2. Captain Wack (Martin Lawrence)

Martin Lawrence is an all-time great comedian, and if there’s any director I’d peg as a fan of his antics, it’s the equally brash and unapologetic Harmony Korine. Lawrence’s Captain Wack runs dolphin tours on the ocean from his rinky-dink personal boat, and can fry up a mean squid. In keeping with Korine’s meta-textual investigations into the wider personas of his actors, Martin plays the most slapstick role in the craziest sequence of the movie, and he doesn’t disappoint. He commits to his Captain character as though it’s one of the many he would’ve played on his old sitcom, and when he finds himself at the center of a particularly gnarly scene, he channels the kind of over-the-top comedic hysteria that he’s portrayed many times in the past. Someone start the campaign for Korine to direct Big Momma’s House 3 now. — I.D.

1. Flicker (Zac Efron)

Efron, who has toyed with his image as a blankly beautiful man in past roles, takes it to outer space here, essentially playing a human version of the Flamehead character on a pair of JNCO Jeans.

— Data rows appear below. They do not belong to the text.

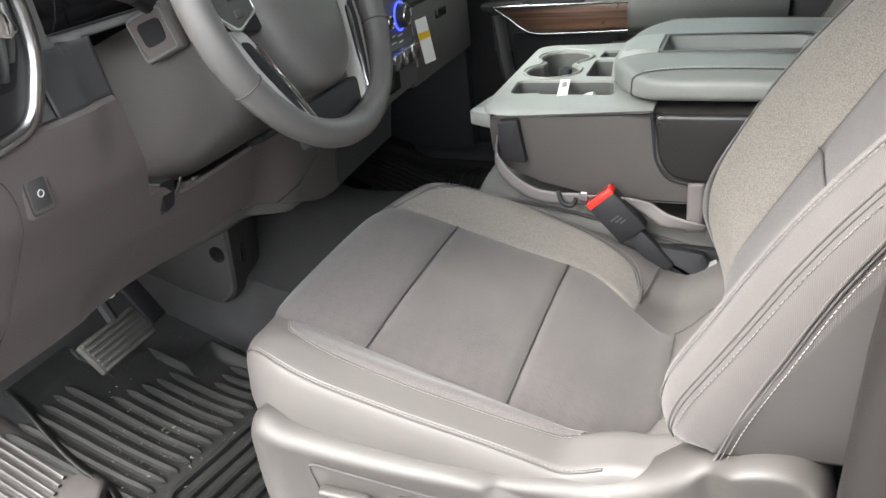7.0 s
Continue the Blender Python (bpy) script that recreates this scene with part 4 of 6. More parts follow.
hub = rounded([(-0.095, 0.048), (-0.06, 0.058), (0.06, 0.058), (0.095, 0.048), (0.089, 0.0), (0.082, -0.035), (0.072, -0.07), (0.052, -0.102), (0.022, -0.118), (-0.022, -0.118), (-0.052, -0.102), (-0.072, -0.07), (-0.082, -0.035), (-0.089, 0.0)], 0.022, 5)
rings = []
for k, z in ((1.0, -0.05), (1.0, -0.012), (0.97, 0.0), (0.9, 0.008), (0.7, 0.016), (0.4, 0.019), (0.05, 0.02)):
    rings.append([(x * k, (y + 0.01) * k - 0.01, z) for x, y in hub])
hubp = part("hub", wheel_space(Geo().loft(rings)), WHEELSKIN, wheel, "charcoal airbag hub", angle=50)
bow = [(-0.024, -0.0055), (-0.01, -0.0055), (-0.01, -0.0105), (0.011, -0.0105), (0.0115, -0.0055), (0.0255, -0.0055), (0.0215, 0.0055), (0.01, 0.0055), (0.01, 0.0105), (-0.011, 0.0105), (-0.011, 0.0055), (-0.028, 0.0055)]
part("badge", wheel_space(Geo().prism([(x, y + 0.006) for x, y in bow], 0.017, 0.0225, "z", 0.0012)), GOLD, hubp, "plain gold badge")
for s in (-1, 1):
    sp = rounded([(s * 0.07, 0.045), (s * 0.168, 0.05), (s * 0.172, -0.01), (s * 0.08, -0.03)], 0.012)
    spoke = part("spoke", wheel_space(Geo().prism(sp, -0.028, 0.0, "z", 0.006)), DARK, wheel, "side spoke")
    pod = rounded([(s * 0.088, 0.042), (s * 0.142, 0.046), (s * 0.15, 0.0), (s * 0.128, -0.02), (s * 0.084, -0.005)], 0.008)
    part("pod_trim", wheel_space(Geo().tube([(x, y, 0.001) for x, y in pod], 0.003, 8, closed=True)), CHROME, spoke, "satin chrome pod trim")
    part("switch_pod", wheel_space(Geo().prism(pod, -0.004, 0.003, "z", 0.002)), WELL, spoke)
    for dx_, dy_ in ((0.1, 0.03), (0.118, 0.015), (0.135, 0.03), (0.115, 0.036), (0.118, -0.004)):
        part("button", wheel_space(Geo().box(s * dx_ - 0.007, s * dx_ + 0.007, dy_ - 0.0045, dy_ + 0.0045, 0.002, 0.007, 0.002)), PILLARDARK, spoke)
    low_sp = rounded([(s * x, y) for x, y in ((0.148, -0.004), (0.134, -0.06), (0.105, -0.116), (0.066, -0.163), (0.046, -0.166), (0.064, -0.13), (0.08, -0.09), (0.096, -0.05), (0.112, -0.02))], 0.008)
    lsp = part("lower_spoke", wheel_space(Geo().prism(low_sp, -0.026, -0.003, "z", 0.005)), SPOKE, wheel, "satin silver lower spoke")
    part("spoke_window", wheel_space(Geo().prism(rounded([(s * x, y) for x, y in ((0.13, -0.03), (0.121, -0.062), (0.098, -0.108), (0.08, -0.134), (0.088, -0.104), (0.106, -0.06), (0.114, -0.034))], 0.006), -0.004, -0.0022, "z")), DARK, lsp, "dark spoke recess")
    blade = rounded([(s * x, y) for x, y in ((0.107, -0.036), (0.1, -0.05), (0.08, -0.1), (0.066, -0.142), (0.074, -0.14), (0.089, -0.1), (0.112, -0.045))], 0.004)
    part("spoke_trim", wheel_space(Geo().prism(blade, -0.006, 0.0005, "z", 0.002)), BRIGHT, lsp, "bright chrome spoke insert")
part("lower_bridge", wheel_space(Geo().prism(rounded([(-0.07, -0.12), (0.07, -0.12), (0.09, -0.168), (0, -0.182), (-0.09, -0.168)], 0.012), -0.03, -0.01, "z", 0.005)), DARK, wheel)

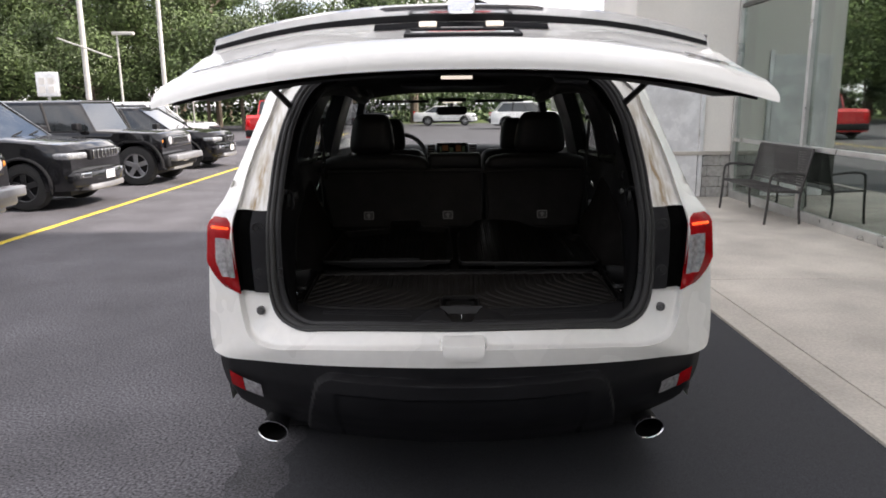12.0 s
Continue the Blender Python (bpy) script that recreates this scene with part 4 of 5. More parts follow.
def cargo_height(x, y, d):
    p = rib_start(np.abs(x), y) / .0447
    p = p - np.floor(p)
    step = smooth01(.45, .55, p) * smooth01(1.0, .92, p)
    crease = np.exp(-((np.minimum(p, 1 - p)) / .036) ** 2)
    h = (.0044 * step - .0027 * crease + .0004 * np.exp(-((p - .575) / .04) ** 2)) * smooth01(.007, .013, d)
    rim = (.0115 - .0050 * smooth01(.54, .56, y)) * smooth01(.0090, .0055, d) * (1 - .25 * smooth01(.003, .0, d))
    return h + rim + .002


front = [(x, .152 + .075 * (abs(x) / .64) ** 6) for x in np.linspace(-.634, -.085, 30)]
notch = [(-.074, .166), (-.073, .262), (-.060, .277), (.060, .277), (.073, .262), (.074, .166)]
front2 = [(-x, y) for x, y in reversed(front)]
edge = front + notch + front2 + [(.644, .245), (.630, .545), (.612, .566), (-.615, .566), (-.632, .545), (-.644, .245)]
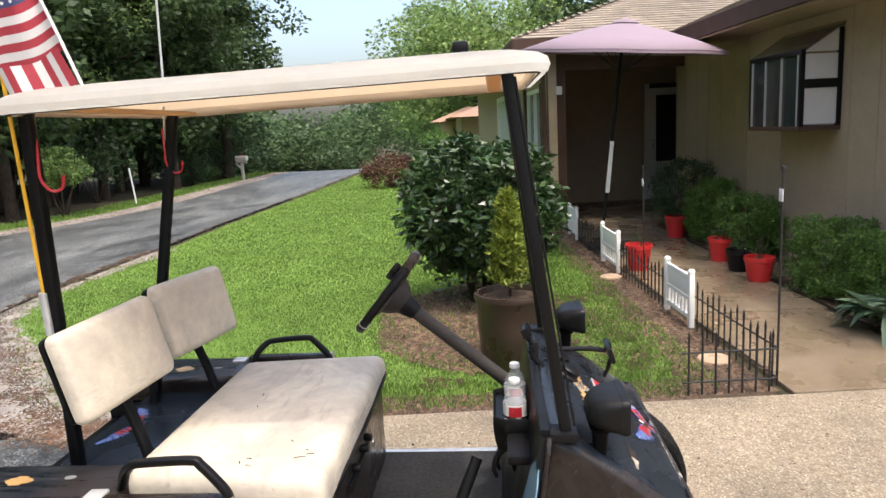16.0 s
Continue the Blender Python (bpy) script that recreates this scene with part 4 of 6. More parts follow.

Speaking of jeans: in one scene, Efron wears what may be the biggest pair ever put on film. His weirdly segmented beard was reportedly inspired by a panini, but it also looks like a sheet of lined notebook paper. He’s heavy into Christian rock. And he vapes, a lot. Just as the Beach Bum presents a feverish, hypersaturated take on Florida itself, based in reality but hopped up on cheap tequila and expensive weed until it becomes a vision of heaven, so too does Efron channel a kind of ideal: wild, tan, virile, unpredictable, and pure. The ultimate Florida man. — I.D.